# 1. Exploratory Data Analysis

***

This notebooks contains the user defined function scripts and sample scripts regarding the data analysis done over the proposed datasets as part of  fake news automatic detection

### 1.1 Word Count Analysis

This script is using to visualise the distribution of top words from the text corpus based on the frequency of occurence of the words


**Sample Script and a Output**

![word_Count.jpg](attachment:word_Count.jpg)

***
### 1.2 Script to find the frequency Count Distribution of the words 

This below function script is using to find the frequency Count Distribution of the words to identify the list of words which occurring more frequently in both real and fake classes.


In [None]:
def frequency_words(words, classnm):
    counter = Counter(chain.from_iterable(words))
    df_freq_word = pd.DataFrame(counter.values(), index = counter.keys(), columns = ['Word_Frequency'])
    df_freq_word.index = df_freq_word.index.set_names(classnm)
    df_freq_word = df_freq_word.sort_values(by = 'Word_Frequency', ascending = False, axis=0)[:30]
    df_freq_word = df_freq_word.pivot_table(columns = classnm)
    df_freq_word = df_freq_word.sort_values(by = 'Word_Frequency', ascending = False, axis=1)
    display(df_freq_word)
    
frequency_words(words_real, 'Fake')

![freq.jpg](attachment:freq.jpg)

***
### 1.3 Script to visualise the count of Words in each row of news text

This below script is using to visualise the count of Words in each row of news text to get the list of common words available in each class


In [None]:
fig,(ax1,ax2)=plt.subplots(1,2,figsize=(8,5))
text_len=df3[df3['class']==1]['cleaned_fulltext'].str.split().map(lambda x: len(x))
ax1.hist(text_len,color='forestgreen')
ax1.set_title('Fake news text')
text_len=df3[df3['class']==0]['cleaned_fulltext'].str.split().map(lambda x: len(x))
ax2.hist(text_len,color='coral')
ax2.set_title('Real news text')
fig.suptitle('Words in texts')
plt.show()

![commonwords.jpg](attachment:commonwords.jpg)

***
### 1.4 Script to analyse n-gram basis of text content

This below script is using to analysis the count of words based on ngram analysis for both fake and real class categories

In [None]:
def plot_n_gram(string,i):
    n_gram = (pd.Series(nltk.ngrams(string, i)).value_counts())[:15]
    n_gram_df=pd.DataFrame(n_gram)
    n_gram_df = n_gram_df.reset_index()
    n_gram_df = n_gram_df.rename(columns={"index": "word", 0: "count"})
    print(n_gram_df.head())
    plt.figure(figsize = (16,9))
    return sns.barplot(x='count',y='word', data=n_gram_df)

## Unigram analysis

plot_n_gram(real_string,1)

![ngram.jpg](attachment:ngram.jpg)

In [None]:
##### Trigram Analysis

plot_n_gram(real_string,3)

![trigram.jpg](attachment:trigram.jpg)

***
### 1.5 Script to Identify truth percentage probability for each domain or subject

This below script is the sample script using to Identify truth percentage probability for each domain or subject

**Sample Script**

In [None]:
df_truth = pd.pivot_table(df3,index='domain',columns='class',fill_value=0,aggfunc={'domain':'count'})
df_truth['%truth'] = df_truth.apply(lambda row: row[0]/(row[0]+row[1]),axis=1)
df_truth[(df_truth['%truth']!=0)&(df_truth['%truth']!=1)].sort_values(by='%truth',ascending=False)

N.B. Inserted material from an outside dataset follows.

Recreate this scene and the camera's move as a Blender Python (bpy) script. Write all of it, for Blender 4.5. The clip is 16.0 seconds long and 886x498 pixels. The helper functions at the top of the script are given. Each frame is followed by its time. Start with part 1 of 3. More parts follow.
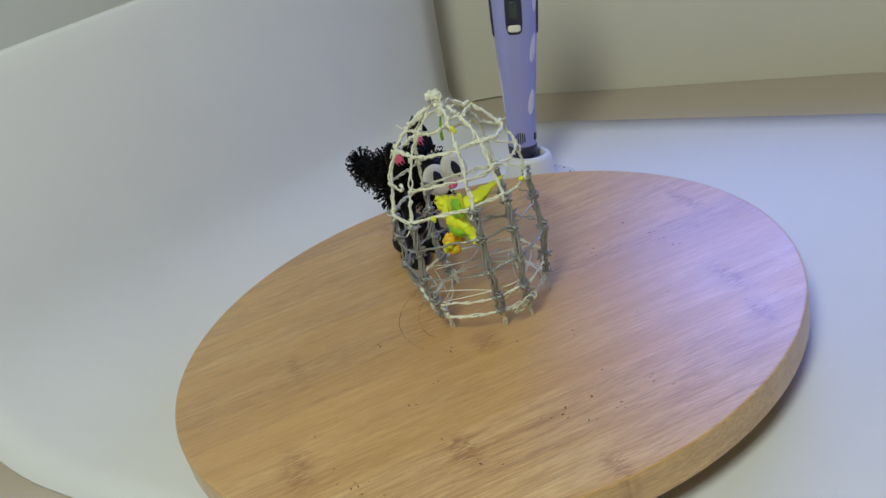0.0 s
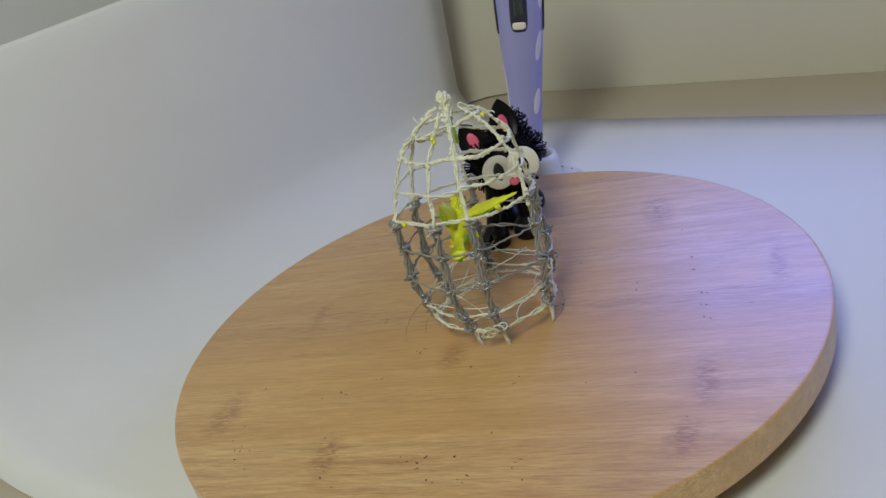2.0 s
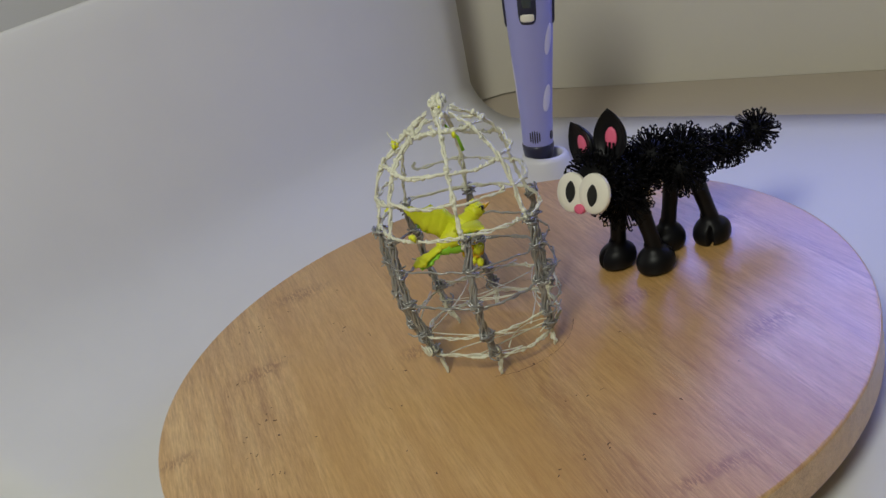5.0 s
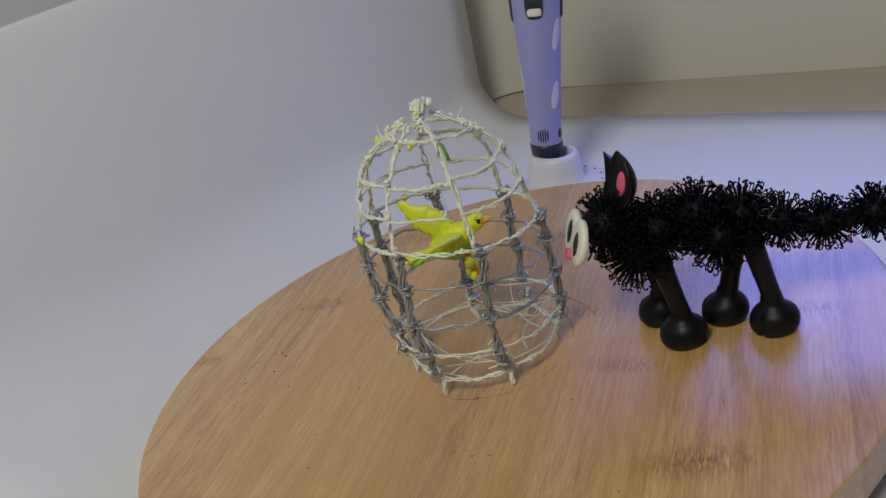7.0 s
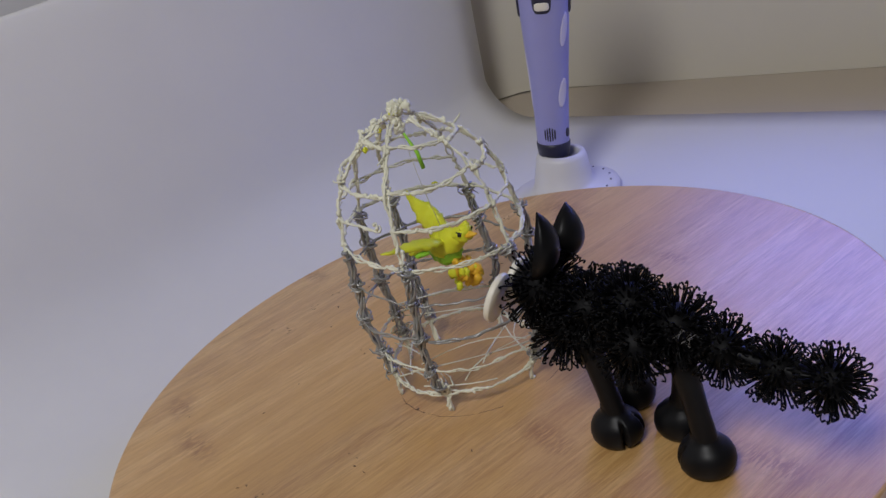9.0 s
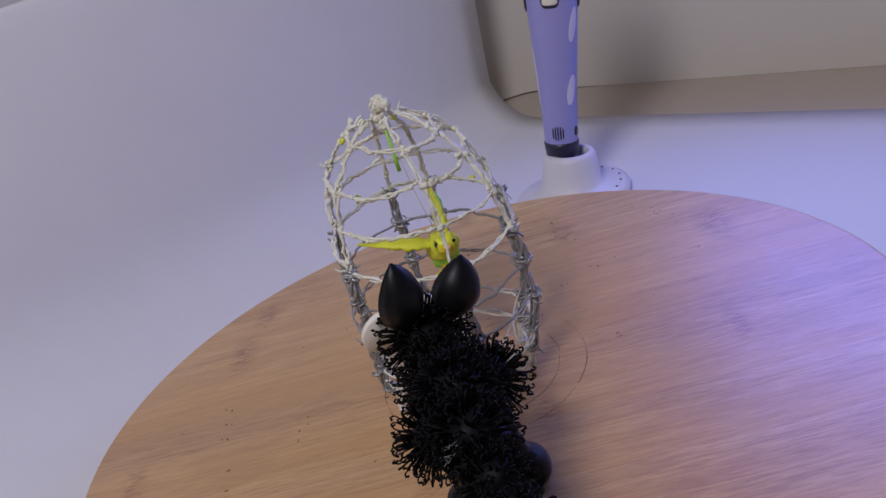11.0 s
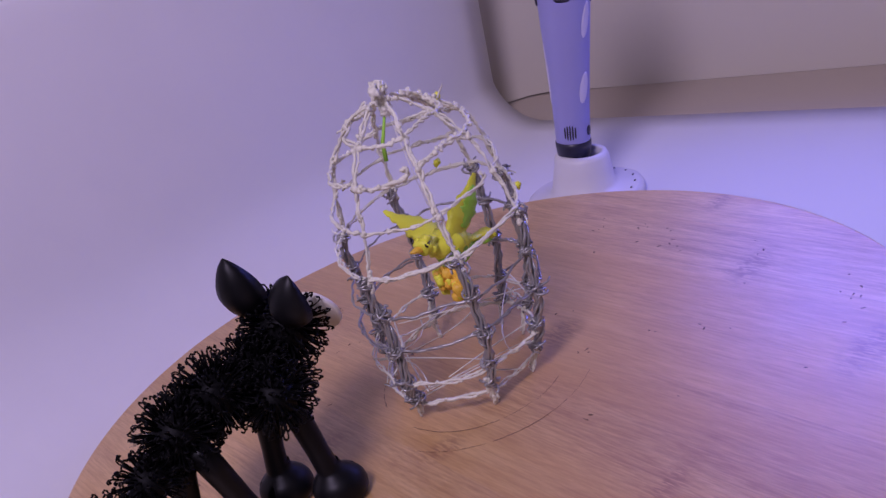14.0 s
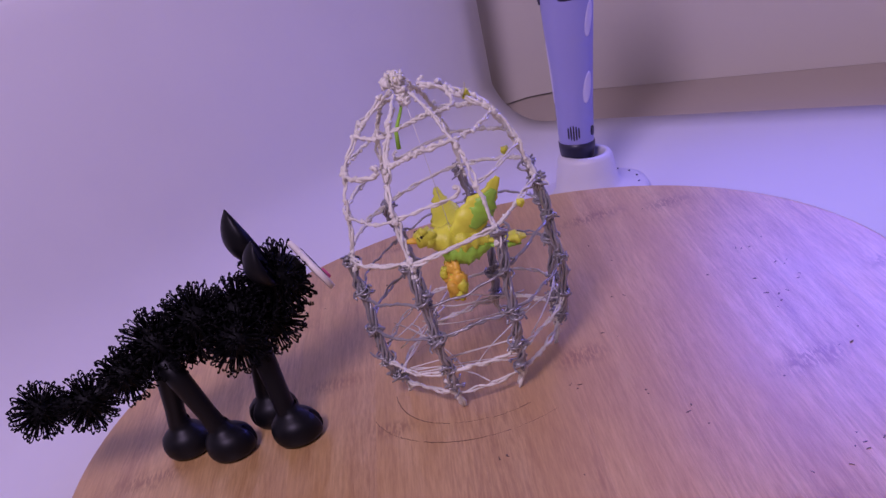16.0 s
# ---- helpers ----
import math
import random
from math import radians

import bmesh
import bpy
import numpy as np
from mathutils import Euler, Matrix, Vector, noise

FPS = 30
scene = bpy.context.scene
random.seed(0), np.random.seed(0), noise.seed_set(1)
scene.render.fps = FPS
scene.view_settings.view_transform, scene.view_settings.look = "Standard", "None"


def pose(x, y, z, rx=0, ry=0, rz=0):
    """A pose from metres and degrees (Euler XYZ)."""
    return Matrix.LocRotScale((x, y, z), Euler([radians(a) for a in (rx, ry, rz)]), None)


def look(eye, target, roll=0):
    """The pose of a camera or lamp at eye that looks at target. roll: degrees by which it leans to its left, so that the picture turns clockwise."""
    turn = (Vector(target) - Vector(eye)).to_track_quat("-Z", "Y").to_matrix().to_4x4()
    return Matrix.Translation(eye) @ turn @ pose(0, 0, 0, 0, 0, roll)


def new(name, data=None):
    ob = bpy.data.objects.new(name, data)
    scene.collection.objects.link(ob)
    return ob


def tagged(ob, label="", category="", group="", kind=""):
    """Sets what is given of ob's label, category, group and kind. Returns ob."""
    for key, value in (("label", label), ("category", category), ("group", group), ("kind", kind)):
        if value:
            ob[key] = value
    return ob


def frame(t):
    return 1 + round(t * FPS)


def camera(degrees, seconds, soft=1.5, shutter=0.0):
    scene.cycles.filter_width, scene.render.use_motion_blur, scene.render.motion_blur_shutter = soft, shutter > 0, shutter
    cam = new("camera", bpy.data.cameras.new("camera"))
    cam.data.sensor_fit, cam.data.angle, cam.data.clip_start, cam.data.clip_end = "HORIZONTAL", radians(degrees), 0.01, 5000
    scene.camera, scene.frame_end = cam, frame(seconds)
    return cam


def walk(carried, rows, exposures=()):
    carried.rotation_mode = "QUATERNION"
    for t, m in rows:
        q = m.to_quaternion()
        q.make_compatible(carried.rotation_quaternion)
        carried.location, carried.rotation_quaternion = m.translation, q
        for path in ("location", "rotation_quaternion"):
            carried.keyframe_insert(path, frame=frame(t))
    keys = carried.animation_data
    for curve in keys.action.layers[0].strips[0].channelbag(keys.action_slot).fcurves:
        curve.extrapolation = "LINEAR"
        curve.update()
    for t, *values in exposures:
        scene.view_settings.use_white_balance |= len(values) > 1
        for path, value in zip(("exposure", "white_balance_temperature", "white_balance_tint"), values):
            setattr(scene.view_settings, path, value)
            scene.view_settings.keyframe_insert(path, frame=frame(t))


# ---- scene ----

![truth.jpg](attachment:truth.jpg)

***
### 1.6 Script to visualise the count of real and fake news count from websites

This below script is the sample script using to visualise the count of real and fake news count from websites

**Sample Script Example**

In [None]:
real_order=df2[df2['class']==0]['url_filter'].value_counts().sort_values(ascending=False).index
df_real=df2.pivot_table(index = 'domain', columns = 'class', values = 'url', aggfunc='count').fillna(0).astype(int).sort_values(0,axis=0,ascending=False).head(15)
df_fake[1].plot(kind='bar')

![visualise.jpg](attachment:visualise.jpg)

***
### 1.7 Script to visualise the title length distribution for both fake and real news articles

This below script is the sample script using to visualise the count of real and fake news count from websites

**Sample Script Example**

In [None]:
plt.figure(figsize=(10,6))
sns.kdeplot(df2[df2['class']==0]['title_length'])
sns.kdeplot(df2[df2['class']==1]['title_length'])
plt.xlabel('Title Length',fontsize=12)
plt.ylabel('Density',fontsize=12)
plt.legend(title='News Type',fontsize=10,labels=['Real','Fake'])
plt.title('Distribution of Title Length for Real and Fake News',fontsize=15)
plt.show()

![titlelength_dist.jpg](attachment:titlelength_dist.jpg)

**Script to find the News body length distribution for both class**

In [None]:
plt.figure(figsize=(10,6))
sns.kdeplot(df2[df2['class']==0]['body_length'])
sns.kdeplot(df2[df2['class']==1]['body_length'])
plt.xlabel('Title Length',fontsize=12)
plt.ylabel('Density',fontsize=12)
plt.legend(title='News Type',fontsize=10,labels=['Real','Fake'])
plt.title('Distribution of News Body Length for Real and Fake News',fontsize=15)
plt.show()

![bodylength_dist.jpg](attachment:bodylength_dist.jpg)